Kasman Singodimedjo Kepada Kaum Intelektual: Jangan Jadi Orang Asing Terhadap Islam

681a234d95c3e8fb47341a30609faff5Eramuslim.com – Mengapa saat ini terdapat jurang yang begitu dalam di antara kaum intelektual dan rakyat?

Kalau dulu ada Soekarno yang tak hanya bisa merekayasa jembatan -hasil pendidikannya di teknik sipil ITB-, tapi juga bisa berkorban merekayasa jembatan kemerdekaan, namun sekarang tampaknya kaum intelektual lebih sering berlindung di balik menara gading perguruan tinggi, atau mencari kejayaan sendiri tanpa peduli nasib rakyat yang telah memberinya subsidi. Lalu sekarang bagaimana caranya membangun jembatan di atas jurang yang dalam itu?

Keterasingan kaum intelektual dari rakyat ini rupanya dulu juga dirasakan oleh Kasman Singodimedjo, Tokoh Perkumpulan Intelektual Islam JIB. Melalui majalah bulanan JIB “Het Lich” No.7 Agustus 1925, ia menggambarkan banyak mulut kaum intelektual kala itu bisu dengan bahasanya.

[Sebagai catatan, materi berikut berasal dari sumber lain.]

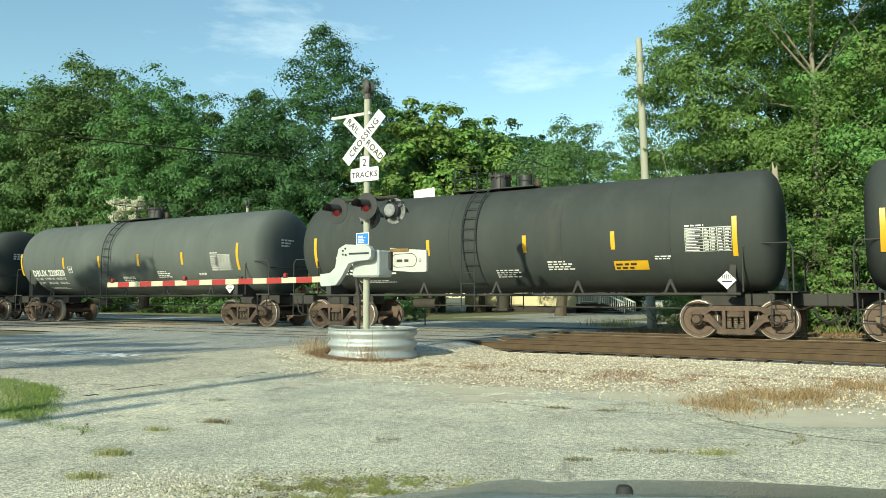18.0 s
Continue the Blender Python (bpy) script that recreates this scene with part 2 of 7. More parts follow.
M = {
    "lot": paved("worn_asphalt", (0.70, 0.66, 0.51), (0.54, 0.52, 0.415), (0.86, 0.785, 0.59), 105, 0.8, 0.32, (0.36, 0.31, 0.22)),
    "road": paved("road_asphalt", (0.42, 0.41, 0.36), (0.35, 0.34, 0.30), (0.48, 0.465, 0.40), 60, 0.3, 0.5),
    "apron": paved("sandy_apron", (0.62, 0.56, 0.42), (0.54, 0.485, 0.365), (0.69, 0.625, 0.475), 80, 0.4, 0.4),
    "soil": surf("soil", (0.20, 0.16, 0.10), (0.12, 0.10, 0.06), 1.5, 0.95, bump=0.6, fine=25, spots=(0.09, 0.12, 0.035), spot_scale=0.6, spot_at=0.5),
    "ballast": surf("ballast", (0.54, 0.475, 0.36), (0.38, 0.32, 0.235), 6, 0.95, bump=0.9, fine=30, spots=(0.30, 0.19, 0.11), spot_scale=0.9, spot_at=0.57),
    "stone": surf("stone_chips", (0.58, 0.52, 0.405), (0.45, 0.385, 0.285), 9, 0.9, bump=0.2, island=0.4),
    "lawn": surf("lawn", (0.10, 0.13, 0.035), (0.20, 0.17, 0.08), 0.8, 0.95, bump=0.6, fine=30),
    "rail": surf("rusty_rail", (0.108, 0.073, 0.045), (0.064, 0.045, 0.03), 3, 0.9, bump=0.3, fine=50, spec=0.15),
    "rail_top": surf("polished_rail", (0.35, 0.33, 0.32), (0.2, 0.16, 0.13), 5, 0.4, 0.9, bump=0.05),
    "rail_dull": surf("rail_head_rust", (0.07, 0.05, 0.036), (0.05, 0.036, 0.026), 5, 0.7, bump=0.1, spec=0.3),
    "cable": surf("cable_black", (0.006, 0.006, 0.006), (0.01, 0.01, 0.01), 5, 0.9, bump=0, spec=0.1),
    "gate_cream": surf("faded_gate_sheeting", (0.53, 0.485, 0.36), (0.44, 0.40, 0.29), 4, 0.6, bump=0),
    "bracket": surf("cast_aluminium", (0.48, 0.50, 0.495), (0.40, 0.42, 0.41), 3, 0.5, 0.15, bump=0.05),
    "chute_grey": surf("dirty_chute", (0.25, 0.235, 0.185), (0.15, 0.125, 0.09), 2.5, 0.85, bump=0.1, streak=True),
    "sand": surf("sandy_dirt", (0.63, 0.56, 0.42), (0.50, 0.435, 0.315), 2.2, 0.95, bump=0.5, fine=45),
    "blossom": surf("cream_blossom", (0.74, 0.71, 0.58), (0.62, 0.60, 0.44), 3, 0.8, bump=0, leaf=0.2),
    "litter": surf("leaf_litter", (0.30, 0.19, 0.10), (0.20, 0.12, 0.065), 3, 0.9, bump=0, leaf=0.1, island=0.4),
    "silver": surf("silver_car_paint", (0.55, 0.57, 0.58), (0.48, 0.50, 0.51), 1, 0.3, 0.4, bump=0),
    "tie": surf("creosote_tie", (0.075, 0.058, 0.045), (0.045, 0.038, 0.03), 8, 0.9, bump=0.6),
    "galv": surf("galvanised_steel", (0.60, 0.62, 0.61), (0.44, 0.46, 0.46), 3, 0.55, 0.65, bump=0.06, spots=(0.36, 0.27, 0.19), spot_scale=2.5, spot_at=0.63, streak=True),
    "alu": surf("grey_aluminium", (0.42, 0.44, 0.44), (0.34, 0.36, 0.36), 3, 0.5, 0.3, bump=0.05),
    "white": surf("sign_white", (0.82, 0.83, 0.81), (0.74, 0.74, 0.70), 3, 0.5, bump=0.02),
    "black": surf("black_paint", (0.02, 0.02, 0.022), (0.035, 0.035, 0.035), 4, 0.55, bump=0.05),
    "letter": surf("black_lettering", (0.015, 0.015, 0.015), (0.025, 0.025, 0.025), 4, 0.6, bump=0),
    "letter_white": surf("white_stencil", (0.78, 0.78, 0.74), (0.62, 0.61, 0.56), 6, 0.6, bump=0),
    "yellow": surf("reflective_yellow", (0.66, 0.37, 0.02), (0.56, 0.31, 0.02), 5, 0.45, bump=0),
    "orange": surf("faded_orange_reflector", (0.66, 0.33, 0.06), (0.56, 0.27, 0.06), 5, 0.5, bump=0),
    "redtape": surf("red_sheeting", (0.36, 0.035, 0.032), (0.29, 0.03, 0.03), 5, 0.45, bump=0),
    "cream": surf("cream_sheeting", (0.80, 0.76, 0.62), (0.7, 0.66, 0.52), 5, 0.5, bump=0),
    "blue": surf("blue_sign", (0.03, 0.20, 0.60), (0.03, 0.16, 0.5), 5, 0.45, bump=0),
    "redlens": surf("red_lens", (0.11, 0.008, 0.01), (0.08, 0.006, 0.008), 8, 0.2, bump=0),
    "iron": surf("rusty_cast_iron", (0.118, 0.076, 0.054), (0.056, 0.04, 0.031), 7, 0.85, bump=0.3, fine=40),
    "iron_tan": surf("dusty_cast_iron", (0.185, 0.142, 0.10), (0.085, 0.065, 0.05), 7, 0.9, bump=0.3, fine=40),
    "wheel": surf("wheel_steel", (0.135, 0.088, 0.064), (0.08, 0.056, 0.043), 5, 0.8, bump=0.15),
    "tread": surf("bright_tread", (0.52, 0.49, 0.45), (0.38, 0.34, 0.30), 5, 0.4, 0.5, bump=0.05),
    "dark": surf("underframe_dark", (0.03, 0.027, 0.024), (0.05, 0.04, 0.032), 4, 0.85, bump=0.2),
    "tank_black": surf("tank_black", (0.055, 0.061, 0.058), (0.038, 0.043, 0.041), 1.2, 0.82, bump=0.05, spec=0.2, spots=(0.06, 0.062, 0.056), spot_scale=0.8, spot_at=0.58, streak=True),
    "tank_grey": surf("tank_faded_black", (0.115, 0.128, 0.122), (0.085, 0.095, 0.091), 1.2, 0.85, bump=0.05, spec=0.2, spots=(0.095, 0.10, 0.092), spot_scale=0.7, spot_at=0.6, streak=True),
    "tank_green": surf("tank_green", (0.046, 0.19, 0.095), (0.05, 0.145, 0.078), 0.9, 0.7, bump=0.04, spec=0.2, spots=(0.076, 0.158, 0.085), spot_scale=0.6, spot_at=0.50, streak=True),
    "tank_teal": surf("tank_sea_green", (0.05, 0.26, 0.165), (0.05, 0.205, 0.13), 0.9, 0.75, bump=0.04, spec=0.2, spots=(0.06, 0.2, 0.13), spot_scale=0.8, spot_at=0.6, streak=True),
    "tank_brown": surf("tank_rusty_brown", (0.105, 0.074, 0.053), (0.075, 0.058, 0.044), 1.0, 0.88, bump=0.08, spec=0.2, spots=(0.17, 0.085, 0.05), spot_scale=0.6, spot_at=0.6, streak=True),
    "hop_old": surf("hopper_dirty_white", (0.41, 0.405, 0.33), (0.35, 0.335, 0.262), 0.8, 0.65, bump=0.06, spots=(0.42, 0.33, 0.19), spot_scale=1.1, spot_at=0.53, streak=(0.6, 1.0, 1.3)),
    "hop_cream": surf("hopper_cream", (0.45, 0.437, 0.35), (0.415, 0.40, 0.318), 0.9, 0.5, bump=0.04, streak=True),
    "hop_grey": surf("hopper_pale_grey", (0.34, 0.375, 0.355), (0.30, 0.33, 0.31), 0.8, 0.55, bump=0.04, spots=(0.41, 0.40, 0.34), spot_scale=0.5, spot_at=0.62, streak=True),
    "hop_grey_old": surf("hopper_old_grey", (0.35, 0.35, 0.31), (0.30, 0.30, 0.27), 0.8, 0.6, bump=0.05, spots=(0.42, 0.37, 0.28), spot_scale=0.6, spot_at=0.62, streak=True),
    "beam_yellow": surf("beam_yellow", (0.60, 0.42, 0.12), (0.46, 0.30, 0.085), 2.5, 0.6, bump=0.08, spots=(0.09, 0.042, 0.022), spot_scale=3.0, spot_at=0.49, streak=True),
    "beam_rust": surf("beam_rust", (0.10, 0.05, 0.028), (0.27, 0.16, 0.06), 3.5, 0.85, bump=0.2, streak=True),
    "loco_blue": surf("loco_blue", (0.016, 0.050, 0.075), (0.026, 0.052, 0.066), 1.2, 0.45, bump=0.05, streak=True, spots=(0.075, 0.085, 0.085), spot_scale=0.8, spot_at=0.58),
    "loco_yellow": surf("loco_orange", (0.44, 0.20, 0.035), (0.33, 0.15, 0.03), 2, 0.5, bump=0.05),
    "loco_roof": surf("loco_roof_grey", (0.5, 0.5, 0.42), (0.42, 0.42, 0.36), 2, 0.6, bump=0.05),
    "glass": surf("dark_glass", (0.012, 0.016, 0.018), (0.016, 0.02, 0.02), 2, 0.08, bump=0),
    "pole": surf("weathered_pole", (0.34, 0.30, 0.23), (0.24, 0.21, 0.16), 3, 0.9, bump=0.4, streak=True),
    "pole_grey": surf("pale_painted_pole", (0.37, 0.37, 0.30), (0.28, 0.28, 0.22), 2, 0.8, bump=0.15, streak=True),
    "bark": surf("bark", (0.11, 0.09, 0.065), (0.06, 0.05, 0.038), 5, 0.95, bump=0.9, fine=20, streak=True),
    "leaf": surf("leaf_green", (0.142, 0.245, 0.08), (0.098, 0.188, 0.062), 0.5, 0.62, bump=0, leaf=0.38, island=0.3, spec=0.3, each=0.16),
    "leaf_dark": surf("leaf_dark_green", (0.082, 0.158, 0.055), (0.052, 0.112, 0.04), 0.5, 0.62, bump=0, leaf=0.38, island=0.3, spec=0.3, each=0.16),
    "leaf_yellow": surf("leaf_yellow_green", (0.18, 0.285, 0.06), (0.12, 0.21, 0.05), 0.5, 0.62, bump=0, leaf=0.22, island=0.3, spec=0.3, each=0.16),
    "dry_dull": surf("withered_grass", (0.22, 0.19, 0.10), (0.15, 0.13, 0.06), 3, 0.9, bump=0, leaf=0.2, island=0.4),
    "dry": surf("dry_weed", (0.37, 0.275, 0.145), (0.26, 0.165, 0.085), 3, 0.9, bump=0, leaf=0.2, island=0.4),
    "dry_red": surf("dead_red_weed", (0.28, 0.18, 0.11), (0.20, 0.12, 0.075), 3, 0.9, bump=0, leaf=0.2, island=0.35),
    "grass": surf("grass_blade", (0.27, 0.31, 0.09), (0.34, 0.31, 0.13), 2, 0.7, bump=0, leaf=0.3, island=0.35),
    "bloom": surf("yellow_bloom", (0.46, 0.42, 0.10), (0.30, 0.32, 0.08), 2, 0.7, bump=0, leaf=0.3, island=0.3),
    "siding": surf("cream_siding", (0.62, 0.55, 0.34), (0.55, 0.48, 0.30), 2, 0.8, bump=0.1),
    "roof": surf("grey_roof", (0.42, 0.43, 0.43), (0.34, 0.35, 0.35), 2, 0.7, bump=0.15),
    "hood": surf("car_paint_grey", (0.27, 0.295, 0.26), (0.24, 0.265, 0.23), 2, 0.27, 0.35, bump=0.0),
    "rubber": surf("black_rubber", (0.018, 0.018, 0.018), (0.028, 0.028, 0.026), 6, 0.8, bump=0.1),
    "grime": surf("grimy_steel", (0.042, 0.039, 0.036), (0.026, 0.024, 0.022), 2.5, 0.8, bump=0.15, streak=True),
    "leaf_light": surf("leaf_light_green", (0.185, 0.31, 0.085), (0.125, 0.235, 0.065), 0.5, 0.62, bump=0, leaf=0.38, island=0.3, spec=0.3, each=0.16),
    "bell": surf("weathered_bell", (0.12, 0.112, 0.10), (0.075, 0.07, 0.062), 6, 0.65, 0.3, bump=0.1),
    "lamp_back": surf("lamp_back_grey", (0.22, 0.23, 0.23), (0.07, 0.075, 0.075), 9, 0.6, bump=0.02),
    "limb": surf("pale_limb", (0.30, 0.265, 0.21), (0.19, 0.165, 0.13), 5, 0.95, bump=0.5, fine=20, streak=True),
    "spray_green": surf("faded_green_spray", (0.13, 0.18, 0.05), (0.075, 0.11, 0.045), 3, 0.6, bump=0),
    "spray_slate": surf("faded_slate_spray", (0.10, 0.125, 0.12), (0.075, 0.09, 0.085), 3, 0.6, bump=0),
    "spray_olive": surf("faded_olive_spray", (0.115, 0.125, 0.07), (0.08, 0.09, 0.055), 3, 0.6, bump=0),
    "spray_haze": surf("faded_pink_spray", (0.52, 0.44, 0.38), (0.47, 0.43, 0.37), 2, 0.6, bump=0),
    "spray_mauve": surf("faded_mauve_spray", (0.26, 0.24, 0.27), (0.20, 0.19, 0.22), 3, 0.6, bump=0),
    "overpaint": surf("grey_overpaint", (0.36, 0.38, 0.34), (0.30, 0.32, 0.29), 3, 0.6, bump=0),
    "rust_wash": surf("yellowed_paint", (0.43, 0.385, 0.275), (0.40, 0.37, 0.28), 1.5, 0.7, bump=0.03, streak=True),
    "chalky": surf("chalky_paint", (0.40, 0.43, 0.38), (0.38, 0.395, 0.335), 1.5, 0.7, bump=0.03, streak=True),
    "rust_faint": surf("faint_rust_wash", (0.43, 0.33, 0.205), (0.40, 0.285, 0.17), 3, 0.8, bump=0.05),
    "rust_stain": surf("rust_stain", (0.40, 0.26, 0.13), (0.30, 0.17, 0.08), 8, 0.8, bump=0.1),
    "spray_leaf": surf("fresh_green_paint", (0.035, 0.27, 0.115), (0.03, 0.22, 0.10), 1.5, 0.45, bump=0.03),
    "chalk": surf("chalk_marker", (0.55, 0.58, 0.53), (0.36, 0.40, 0.36), 9, 0.8, bump=0),
    "plate_grey": surf("weathered_plate", (0.52, 0.53, 0.49), (0.40, 0.41, 0.37), 5, 0.6, bump=0.05),
    "verge": surf("verge_grass", (0.20, 0.30, 0.065), (0.27, 0.30, 0.10), 2, 0.7, bump=0, leaf=0.3, island=0.3),
    "housing": surf("lamp_housing_grey", (0.27, 0.28, 0.28), (0.16, 0.17, 0.17), 14, 0.6, bump=0.05),
    "pink": surf("pink_spray", (0.75, 0.06, 0.22), (0.62, 0.05, 0.2), 4, 0.6, bump=0),
}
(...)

Banyak yang tidak paham dan pandai berbicara dengan bahasa sendiri. Mereka tidak sungguh-sungguh mempelajari bahasanya. Betapa banyak dari mereka yang berasal dari suku sunda, tapi tidak pandai bahasa sunda yang sopan. Begitu pula yang berasal dari suku Melayu dan Jawa. Bahasa yang digunakan perkumpulan Jong Java bukanlah bahasa Jawa, Sunda, atau Melayu karena tidak semua anggotanya bisa. Itu pula yang membuat JIB terpaksa menjadikan Bahasa Belanda sebagai bahasa persatuan dalam organisasinya.

Lebih dari soal bahasa, ia mengungkap kehidupan mereka seperti orang Eropa.”Kita tidak mengenal kehidupan kerja keras dan berat seperti yang dialami oleh para petani di sawah dan ladang. Kita tidak mengenal membanting tulang, mengangkat, dan memikul. Malahan kita terbius memandang rendah pekerjaan mereka yang serba kekurangan itu. Dan betapa jauh berbedanya kehidupan kita daripada mereka itu, dalam hal pakaian, perumahan, dan kesenangan.”

Pesta-pesta kelahiran, pernikahan, dan lain-lain, lanjutnya, benar-benar telah menjauhkan mereka dari rakyat. Mereka telah membiasakan tingkah laku orang Eropa. Apa saja di-Eropa-kan: pakaian pengantin, kamar pengantin, dan lain-lain. Dan yang lebih parah lagi, ungkapnya, pada pesta-pesta itu mereka layani orang Eropa secara istimewa. Mereka adakan kebiasaan malam-malam khusus untuk melayani kenalan dan teman-teman Eropa. Dari situ, mereka merasa terhormat atas perhatian yang orang Eropa berikan dan menganggap remeh tamu sebangsa.